## WHAT THIS TASK INVOLVES
Transcribe the entries below exactly; leave every image out.

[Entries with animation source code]
____________________

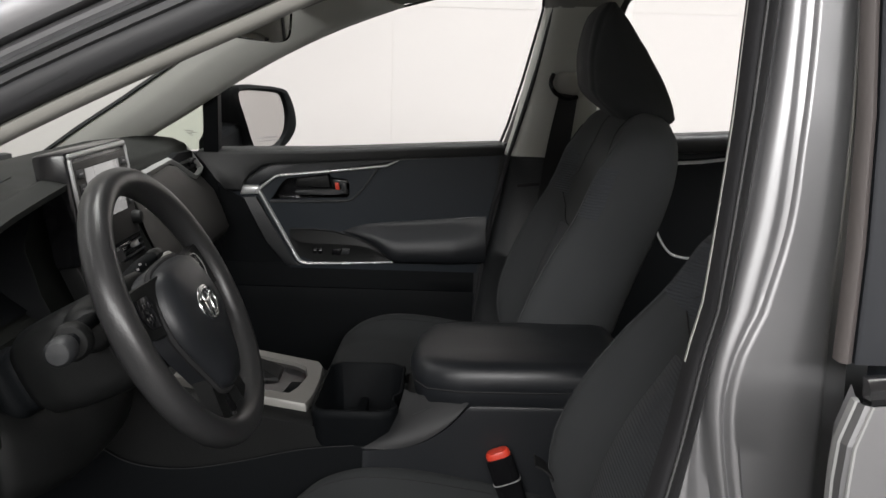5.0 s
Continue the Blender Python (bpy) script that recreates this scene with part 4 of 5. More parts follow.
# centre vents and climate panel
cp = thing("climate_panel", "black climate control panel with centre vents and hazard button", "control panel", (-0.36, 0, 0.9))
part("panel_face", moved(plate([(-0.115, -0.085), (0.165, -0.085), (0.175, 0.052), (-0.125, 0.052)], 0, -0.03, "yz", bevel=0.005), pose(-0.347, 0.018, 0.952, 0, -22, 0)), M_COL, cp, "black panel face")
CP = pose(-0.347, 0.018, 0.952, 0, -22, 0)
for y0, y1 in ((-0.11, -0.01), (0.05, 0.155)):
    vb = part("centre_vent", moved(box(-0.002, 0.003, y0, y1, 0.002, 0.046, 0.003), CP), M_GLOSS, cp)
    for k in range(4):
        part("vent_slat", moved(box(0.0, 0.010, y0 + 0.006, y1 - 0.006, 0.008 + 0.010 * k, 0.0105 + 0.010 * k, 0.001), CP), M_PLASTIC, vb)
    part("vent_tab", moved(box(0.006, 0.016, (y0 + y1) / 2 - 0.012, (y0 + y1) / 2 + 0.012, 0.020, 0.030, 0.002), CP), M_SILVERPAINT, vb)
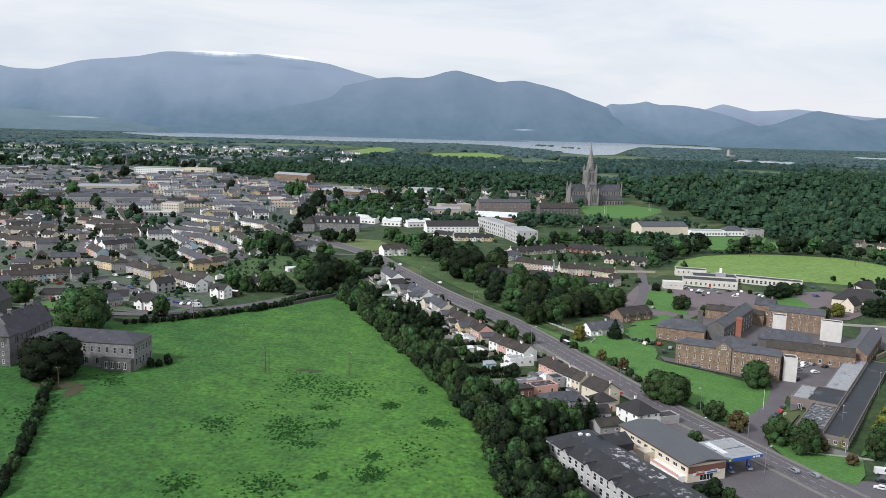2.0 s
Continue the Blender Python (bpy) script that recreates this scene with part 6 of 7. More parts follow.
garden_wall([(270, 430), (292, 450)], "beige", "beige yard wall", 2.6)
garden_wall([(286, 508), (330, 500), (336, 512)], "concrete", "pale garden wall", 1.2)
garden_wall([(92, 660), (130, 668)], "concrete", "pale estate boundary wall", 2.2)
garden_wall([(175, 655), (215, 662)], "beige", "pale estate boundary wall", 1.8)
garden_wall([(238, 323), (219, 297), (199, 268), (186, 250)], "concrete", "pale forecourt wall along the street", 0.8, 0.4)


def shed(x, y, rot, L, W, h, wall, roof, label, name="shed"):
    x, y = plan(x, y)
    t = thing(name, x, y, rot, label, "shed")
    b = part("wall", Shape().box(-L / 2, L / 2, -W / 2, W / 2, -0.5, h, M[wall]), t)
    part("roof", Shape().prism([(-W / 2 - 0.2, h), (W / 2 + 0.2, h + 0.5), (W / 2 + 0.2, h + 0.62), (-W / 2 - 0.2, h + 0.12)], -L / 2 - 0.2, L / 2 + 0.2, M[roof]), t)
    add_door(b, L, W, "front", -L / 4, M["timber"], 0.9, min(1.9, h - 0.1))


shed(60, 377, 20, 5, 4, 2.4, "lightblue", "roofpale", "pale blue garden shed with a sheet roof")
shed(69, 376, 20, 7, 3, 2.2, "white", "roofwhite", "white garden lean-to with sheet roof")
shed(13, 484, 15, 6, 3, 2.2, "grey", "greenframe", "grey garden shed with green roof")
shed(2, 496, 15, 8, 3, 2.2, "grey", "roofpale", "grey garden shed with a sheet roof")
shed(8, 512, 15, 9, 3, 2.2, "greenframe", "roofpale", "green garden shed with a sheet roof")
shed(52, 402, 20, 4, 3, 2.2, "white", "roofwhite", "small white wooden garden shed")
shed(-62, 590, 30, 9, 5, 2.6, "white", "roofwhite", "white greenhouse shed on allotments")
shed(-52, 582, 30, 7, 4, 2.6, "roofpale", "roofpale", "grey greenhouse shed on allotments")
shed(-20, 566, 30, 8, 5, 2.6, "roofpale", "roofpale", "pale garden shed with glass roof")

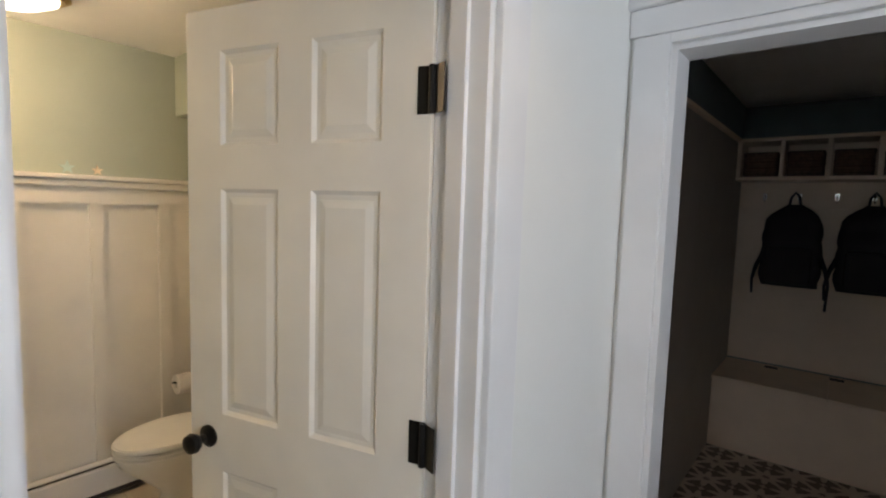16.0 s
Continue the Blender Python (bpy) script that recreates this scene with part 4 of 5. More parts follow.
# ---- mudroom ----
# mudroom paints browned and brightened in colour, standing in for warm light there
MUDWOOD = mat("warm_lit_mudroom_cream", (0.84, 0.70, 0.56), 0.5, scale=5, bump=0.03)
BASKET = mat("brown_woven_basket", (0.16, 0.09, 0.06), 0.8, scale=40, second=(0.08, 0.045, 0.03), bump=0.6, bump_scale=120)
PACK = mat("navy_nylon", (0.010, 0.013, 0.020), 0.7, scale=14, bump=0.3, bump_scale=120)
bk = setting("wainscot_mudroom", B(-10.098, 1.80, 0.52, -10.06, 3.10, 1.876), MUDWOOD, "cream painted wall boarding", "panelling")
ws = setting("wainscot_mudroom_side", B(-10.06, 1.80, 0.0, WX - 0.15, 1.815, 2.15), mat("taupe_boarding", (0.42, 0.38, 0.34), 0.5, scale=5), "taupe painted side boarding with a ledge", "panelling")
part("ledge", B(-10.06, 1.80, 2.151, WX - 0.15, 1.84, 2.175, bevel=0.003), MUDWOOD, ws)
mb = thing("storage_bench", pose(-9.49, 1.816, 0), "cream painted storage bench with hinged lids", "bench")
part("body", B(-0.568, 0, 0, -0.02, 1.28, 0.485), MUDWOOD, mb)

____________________

## RESPONSE TO THE TASK
5.0 s
Continue the Blender Python (bpy) script that recreates this scene with part 4 of 5. More parts follow.
# centre vents and climate panel
cp = thing("climate_panel", "black climate control panel with centre vents and hazard button", "control panel", (-0.36, 0, 0.9))
part("panel_face", moved(plate([(-0.115, -0.085), (0.165, -0.085), (0.175, 0.052), (-0.125, 0.052)], 0, -0.03, "yz", bevel=0.005), pose(-0.347, 0.018, 0.952, 0, -22, 0)), M_COL, cp, "black panel face")
CP = pose(-0.347, 0.018, 0.952, 0, -22, 0)
for y0, y1 in ((-0.11, -0.01), (0.05, 0.155)):
    vb = part("centre_vent", moved(box(-0.002, 0.003, y0, y1, 0.002, 0.046, 0.003), CP), M_GLOSS, cp)
    for k in range(4):
        part("vent_slat", moved(box(0.0, 0.010, y0 + 0.006, y1 - 0.006, 0.008 + 0.010 * k, 0.0105 + 0.010 * k, 0.001), CP), M_PLASTIC, vb)
    part("vent_tab", moved(box(0.006, 0.016, (y0 + y1) / 2 - 0.012, (y0 + y1) / 2 + 0.012, 0.020, 0.030, 0.002), CP), M_SILVERPAINT, vb)
2.0 s
Continue the Blender Python (bpy) script that recreates this scene with part 6 of 7. More parts follow.
garden_wall([(270, 430), (292, 450)], "beige", "beige yard wall", 2.6)
garden_wall([(286, 508), (330, 500), (336, 512)], "concrete", "pale garden wall", 1.2)
garden_wall([(92, 660), (130, 668)], "concrete", "pale estate boundary wall", 2.2)
garden_wall([(175, 655), (215, 662)], "beige", "pale estate boundary wall", 1.8)
garden_wall([(238, 323), (219, 297), (199, 268), (186, 250)], "concrete", "pale forecourt wall along the street", 0.8, 0.4)


def shed(x, y, rot, L, W, h, wall, roof, label, name="shed"):
    x, y = plan(x, y)
    t = thing(name, x, y, rot, label, "shed")
    b = part("wall", Shape().box(-L / 2, L / 2, -W / 2, W / 2, -0.5, h, M[wall]), t)
    part("roof", Shape().prism([(-W / 2 - 0.2, h), (W / 2 + 0.2, h + 0.5), (W / 2 + 0.2, h + 0.62), (-W / 2 - 0.2, h + 0.12)], -L / 2 - 0.2, L / 2 + 0.2, M[roof]), t)
    add_door(b, L, W, "front", -L / 4, M["timber"], 0.9, min(1.9, h - 0.1))


shed(60, 377, 20, 5, 4, 2.4, "lightblue", "roofpale", "pale blue garden shed with a sheet roof")
shed(69, 376, 20, 7, 3, 2.2, "white", "roofwhite", "white garden lean-to with sheet roof")
shed(13, 484, 15, 6, 3, 2.2, "grey", "greenframe", "grey garden shed with green roof")
shed(2, 496, 15, 8, 3, 2.2, "grey", "roofpale", "grey garden shed with a sheet roof")
shed(8, 512, 15, 9, 3, 2.2, "greenframe", "roofpale", "green garden shed with a sheet roof")
shed(52, 402, 20, 4, 3, 2.2, "white", "roofwhite", "small white wooden garden shed")
shed(-62, 590, 30, 9, 5, 2.6, "white", "roofwhite", "white greenhouse shed on allotments")
shed(-52, 582, 30, 7, 4, 2.6, "roofpale", "roofpale", "grey greenhouse shed on allotments")
shed(-20, 566, 30, 8, 5, 2.6, "roofpale", "roofpale", "pale garden shed with glass roof")

16.0 s
Continue the Blender Python (bpy) script that recreates this scene with part 4 of 5. More parts follow.
# ---- mudroom ----
# mudroom paints browned and brightened in colour, standing in for warm light there
MUDWOOD = mat("warm_lit_mudroom_cream", (0.84, 0.70, 0.56), 0.5, scale=5, bump=0.03)
BASKET = mat("brown_woven_basket", (0.16, 0.09, 0.06), 0.8, scale=40, second=(0.08, 0.045, 0.03), bump=0.6, bump_scale=120)
PACK = mat("navy_nylon", (0.010, 0.013, 0.020), 0.7, scale=14, bump=0.3, bump_scale=120)
bk = setting("wainscot_mudroom", B(-10.098, 1.80, 0.52, -10.06, 3.10, 1.876), MUDWOOD, "cream painted wall boarding", "panelling")
ws = setting("wainscot_mudroom_side", B(-10.06, 1.80, 0.0, WX - 0.15, 1.815, 2.15), mat("taupe_boarding", (0.42, 0.38, 0.34), 0.5, scale=5), "taupe painted side boarding with a ledge", "panelling")
part("ledge", B(-10.06, 1.80, 2.151, WX - 0.15, 1.84, 2.175, bevel=0.003), MUDWOOD, ws)
mb = thing("storage_bench", pose(-9.49, 1.816, 0), "cream painted storage bench with hinged lids", "bench")
part("body", B(-0.568, 0, 0, -0.02, 1.28, 0.485), MUDWOOD, mb)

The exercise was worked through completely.